As required by the PRC Securities Laws, the Prospectus contains historical financial information of the Company that was prepared in accordance with the China Accounting Standards for Business Enterprises – Basic Standard (“CAS”) and other applicable PRC accounting rules, guidance and interpretations, including but not limited to the China Securities Regulatory Commission's Compilation Rule for Information Disclosure by Companies Offering Securities to the Public No. 15 – General Rules for Financial Statement (2014 revised), and Compilation Rule for Information Disclosure by Companies Offering Securities to the Public No. 24-Special Provisions on Information Disclosure in Financial Statements of Pilot Innovative Red-chip Companies on the Sci-Tech Innovation Board (together with CAS, “PRC GAAP”) for the years ended December 31, 2018, 2019 and 2020, certain historical financial results for the three months ended March 31, 2021 and a preliminary range of financial results for the six months ended June 30, 2021 (the “Range of Financial Results”). The key differences between such financial information prepared in accordance with PRC GAAP and those prepared in accordance with the accounting principles generally accepted in the United States (“U.S. GAAP”), which was previously filed with the U.S. Securities and Exchange Commission (the “SEC”), were summarized in the Company’s Current Report on Form 8-K filed with the SEC on June 30, 2021.
 
Research and Development Expenses Allocated by Key Products and Other R&D Projects
 
As required by the PRC Securities Laws, the Prospectus contains financial information regarding the research and development (“R&D”) expenses allocated by key products and other R&D projects, which was prepared in accordance with PRC GAAP. The corresponding financial information prepared in accordance with U.S. GAAP is presented below.

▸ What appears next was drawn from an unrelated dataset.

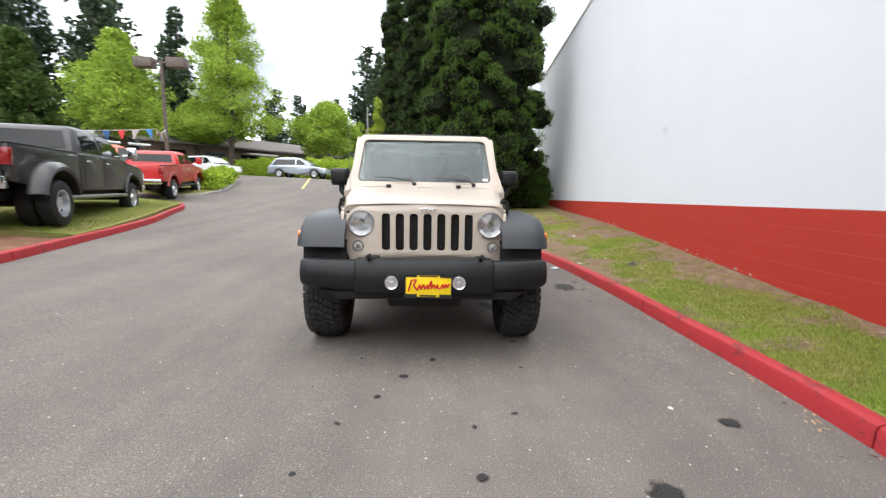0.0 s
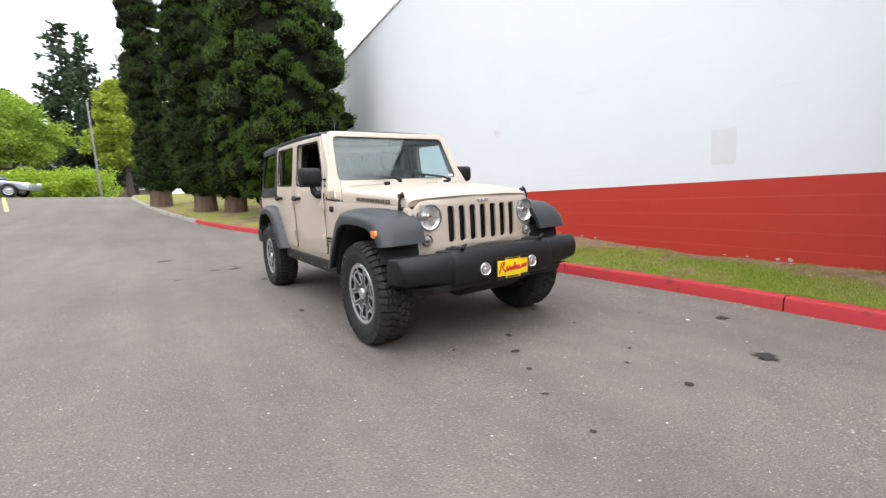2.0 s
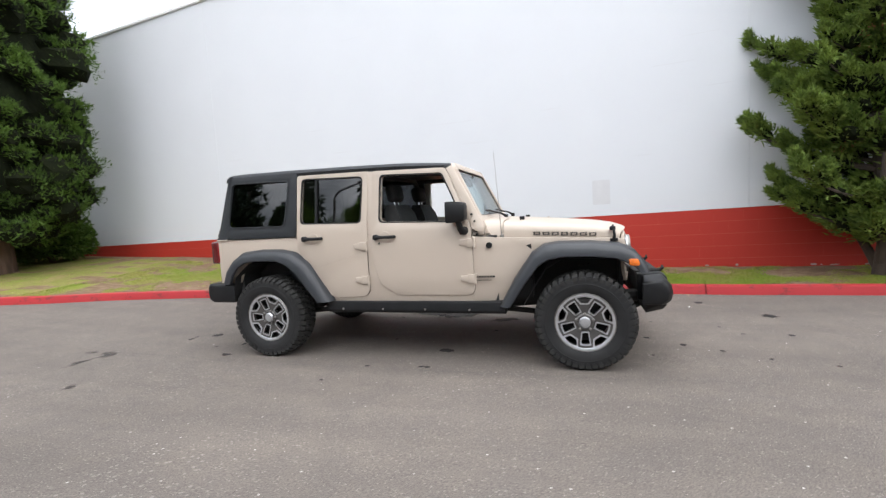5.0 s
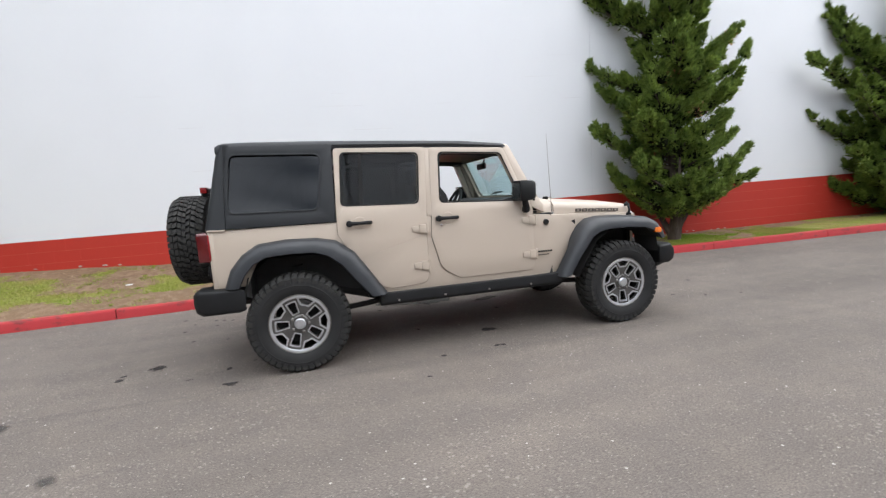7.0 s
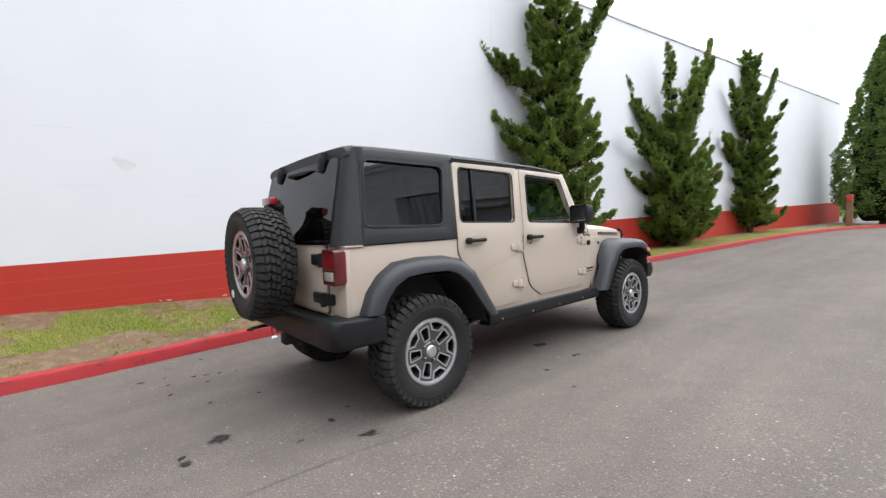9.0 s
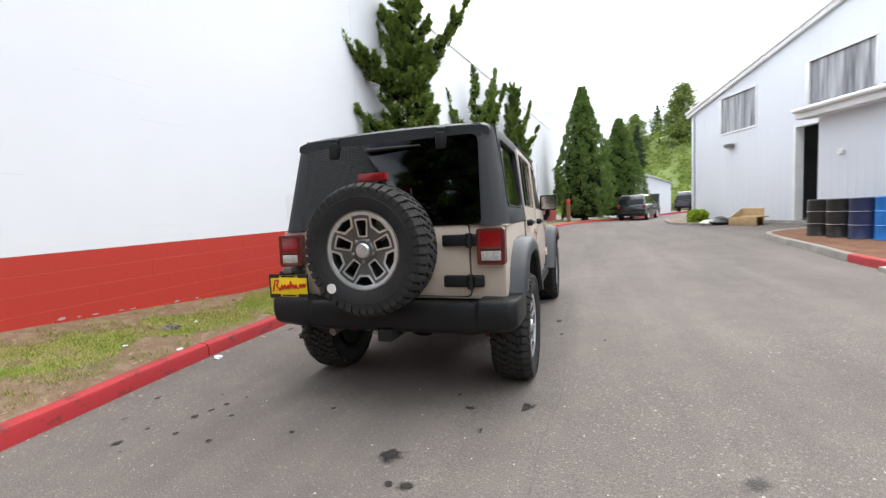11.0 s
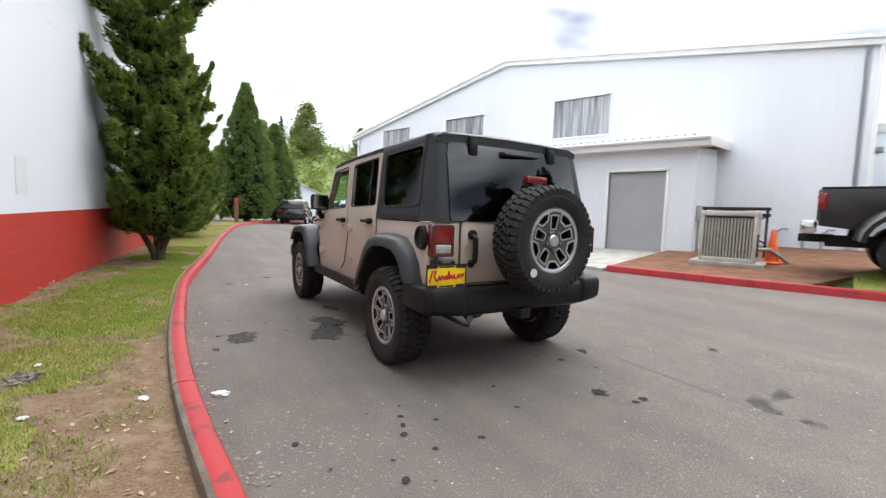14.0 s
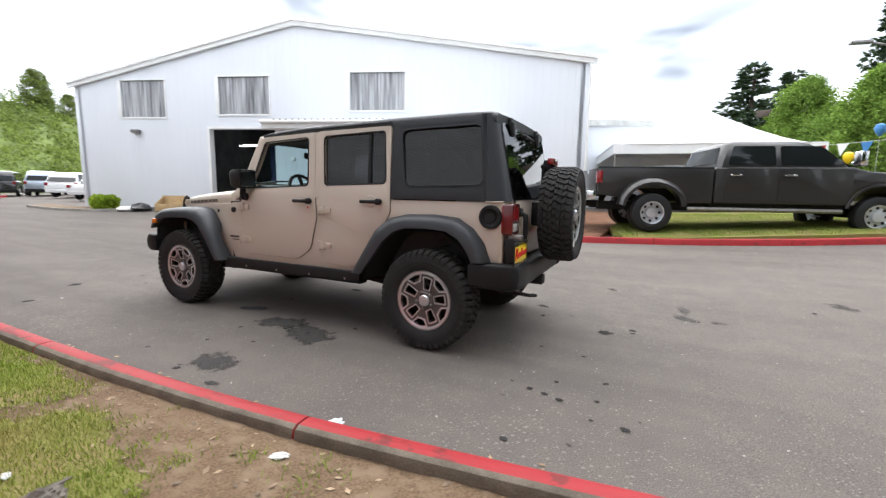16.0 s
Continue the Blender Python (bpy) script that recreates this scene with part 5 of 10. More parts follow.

Amounts reported herein are stated in thousands of U.S. dollars.
  



Pipeline Products/
Projects
 
Year Ended
December 31,
2020
    Year Ended
December 31,
2019
    Year Ended
December 31,
2018
        Total     Implementation
Zanubrutinib     155,099       171,112       119,362           445,573     Clinical stage
Tislelizumab     232,369       191,992       127,129           551,490     Clinical stage
Pamiparib     28,156       41,938       38,325           108,419     Clinical stage
Other R&D projects     86,775       84,781       61,960           233,516     Clinical / preclinical stage
R&D collaboration projects     226,505       50,000       89,000           365,505     N/A
Subtotal of external R&D expenses     728,904       539,823       435,776           1,704,503      
Subtotal of internal R&D expenses     565,973       387,515       243,229           1,196,717      
Total     1,294,877       927,338       679,005           2,901,220      
 

Range of Financial Results for the six months ended June 30, 2021

As required by the PRC Securities Laws, the Prospectus contains Range of Financial Results for the six months ended June 30, 2021, which was prepared in accordance with PRC GAAP. The corresponding financial information prepared in accordance with U.S. GAAP is presented below. For the six months ended June 30, 2021, the total revenue is estimated to be between $700,000,000 and $800,000,000, and the net loss attributable to the Company is estimated to be between $345,000,000 and $455,000,000. The Range of Financial Results is based on the Company’s preliminary calculation. The Company’s independent registered public accountants have not audited, reviewed or performed any procedures with respect to the Range of Financial Results and accordingly do not express an opinion or any other form of assurance with respect thereto. The amount could change as a result of further review.